**Exercise requirements**
List every line below containing "objects".

**Given information**
=-=-=
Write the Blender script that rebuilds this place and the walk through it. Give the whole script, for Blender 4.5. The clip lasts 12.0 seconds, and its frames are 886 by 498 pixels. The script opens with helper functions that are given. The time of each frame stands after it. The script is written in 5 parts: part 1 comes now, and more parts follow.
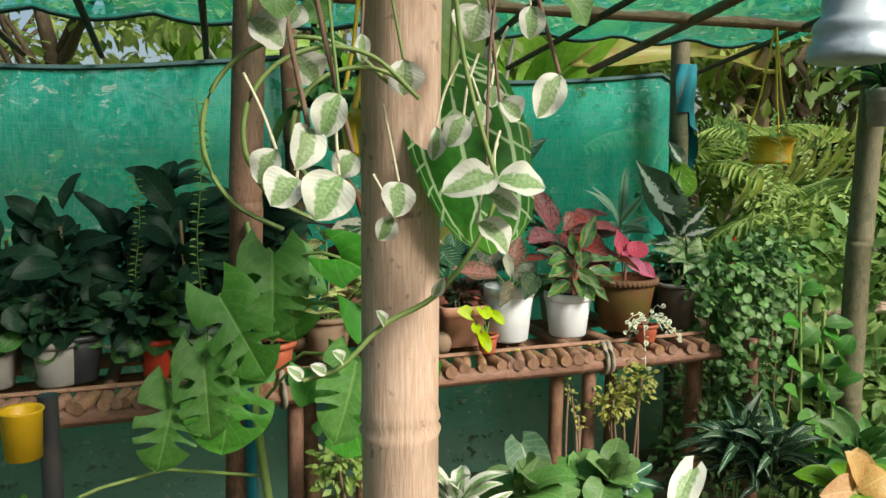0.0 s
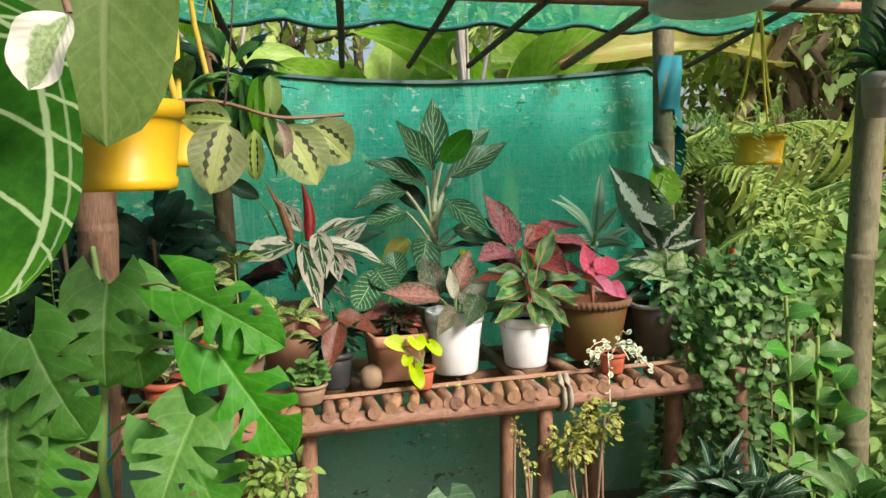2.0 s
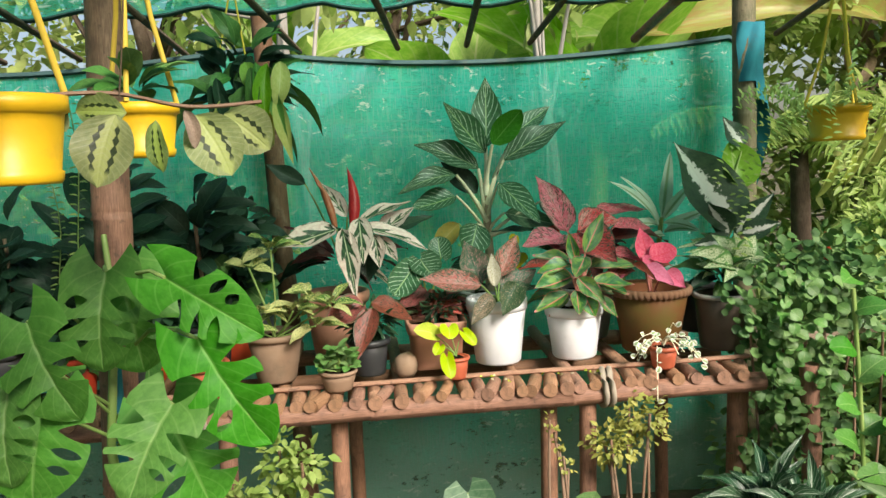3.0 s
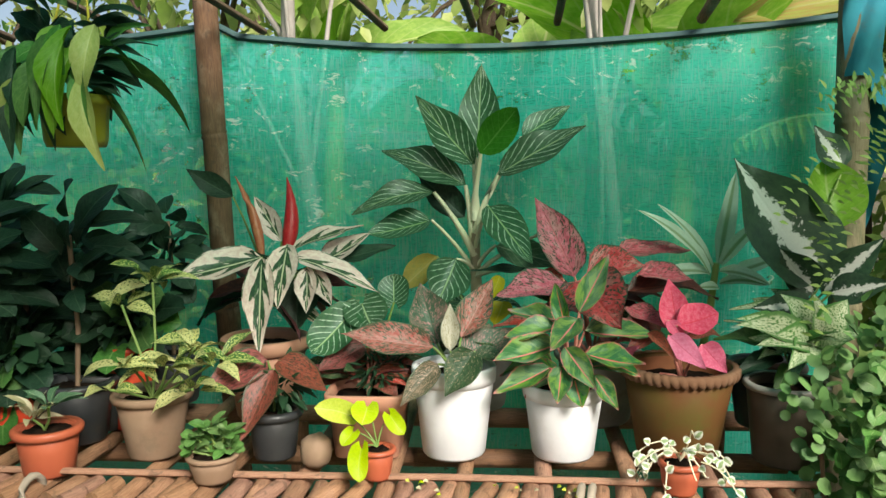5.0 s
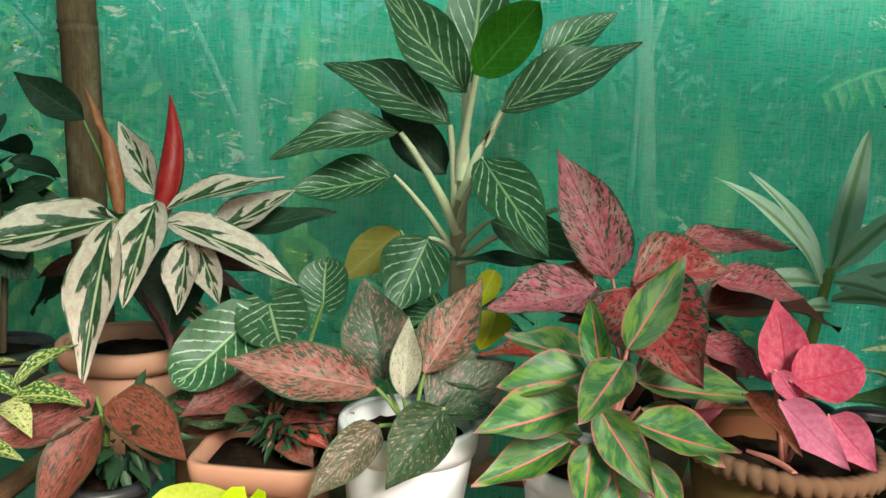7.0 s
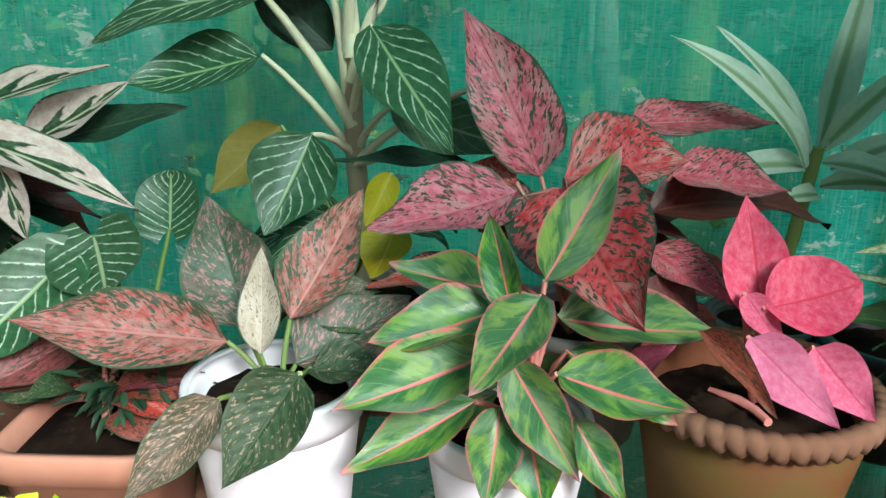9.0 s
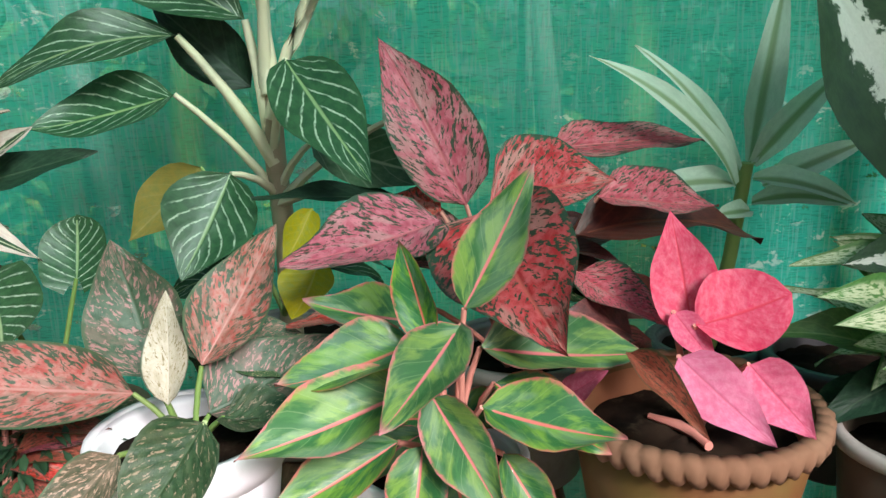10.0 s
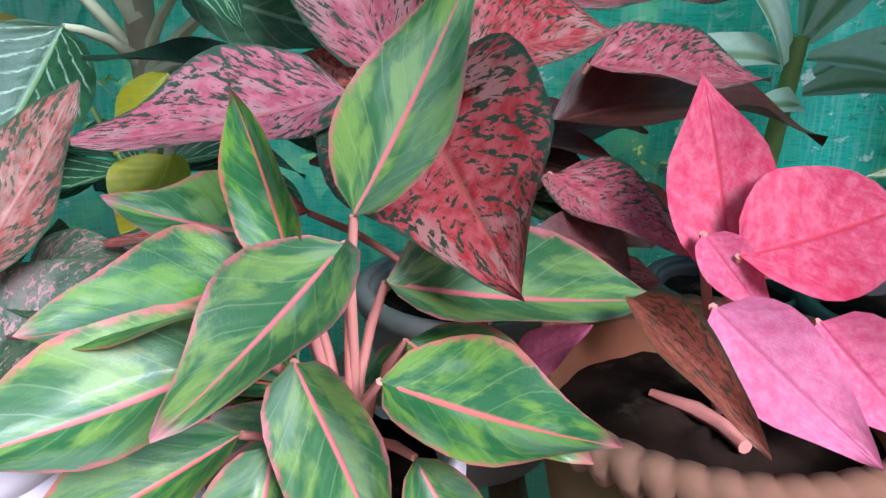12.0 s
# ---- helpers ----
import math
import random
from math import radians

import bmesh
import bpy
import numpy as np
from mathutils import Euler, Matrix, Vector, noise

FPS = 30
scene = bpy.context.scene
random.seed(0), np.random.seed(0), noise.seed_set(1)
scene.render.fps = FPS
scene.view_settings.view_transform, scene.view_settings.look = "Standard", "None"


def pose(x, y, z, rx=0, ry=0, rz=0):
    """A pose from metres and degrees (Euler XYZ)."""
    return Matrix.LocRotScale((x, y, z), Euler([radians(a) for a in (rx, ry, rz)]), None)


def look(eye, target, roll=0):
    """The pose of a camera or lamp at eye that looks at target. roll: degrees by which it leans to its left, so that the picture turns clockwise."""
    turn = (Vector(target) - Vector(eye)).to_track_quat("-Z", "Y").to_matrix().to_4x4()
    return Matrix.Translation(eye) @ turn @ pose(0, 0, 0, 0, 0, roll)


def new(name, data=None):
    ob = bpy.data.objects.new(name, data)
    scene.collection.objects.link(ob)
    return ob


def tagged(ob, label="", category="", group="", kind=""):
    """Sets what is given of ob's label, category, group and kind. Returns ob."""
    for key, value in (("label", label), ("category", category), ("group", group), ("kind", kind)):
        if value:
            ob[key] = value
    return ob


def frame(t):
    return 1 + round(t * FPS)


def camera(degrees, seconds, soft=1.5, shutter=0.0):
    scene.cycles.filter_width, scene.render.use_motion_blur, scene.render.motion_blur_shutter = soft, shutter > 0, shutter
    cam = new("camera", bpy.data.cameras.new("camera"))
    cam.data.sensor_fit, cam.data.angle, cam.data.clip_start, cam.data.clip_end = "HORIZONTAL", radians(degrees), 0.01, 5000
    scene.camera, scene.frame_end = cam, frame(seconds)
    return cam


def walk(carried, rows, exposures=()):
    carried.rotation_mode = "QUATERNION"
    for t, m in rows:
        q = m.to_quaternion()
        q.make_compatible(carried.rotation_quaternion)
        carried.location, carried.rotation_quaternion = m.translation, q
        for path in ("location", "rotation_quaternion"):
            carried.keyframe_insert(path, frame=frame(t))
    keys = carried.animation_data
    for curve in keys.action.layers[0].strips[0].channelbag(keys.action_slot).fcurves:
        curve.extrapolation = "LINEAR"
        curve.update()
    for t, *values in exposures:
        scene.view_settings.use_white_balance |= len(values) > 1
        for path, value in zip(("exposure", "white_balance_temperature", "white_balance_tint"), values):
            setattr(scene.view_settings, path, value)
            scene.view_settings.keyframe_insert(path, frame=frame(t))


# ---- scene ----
=-=-=
**Correct result**
    ob = bpy.data.objects.new(name, data)
    scene.collection.objects.link(ob)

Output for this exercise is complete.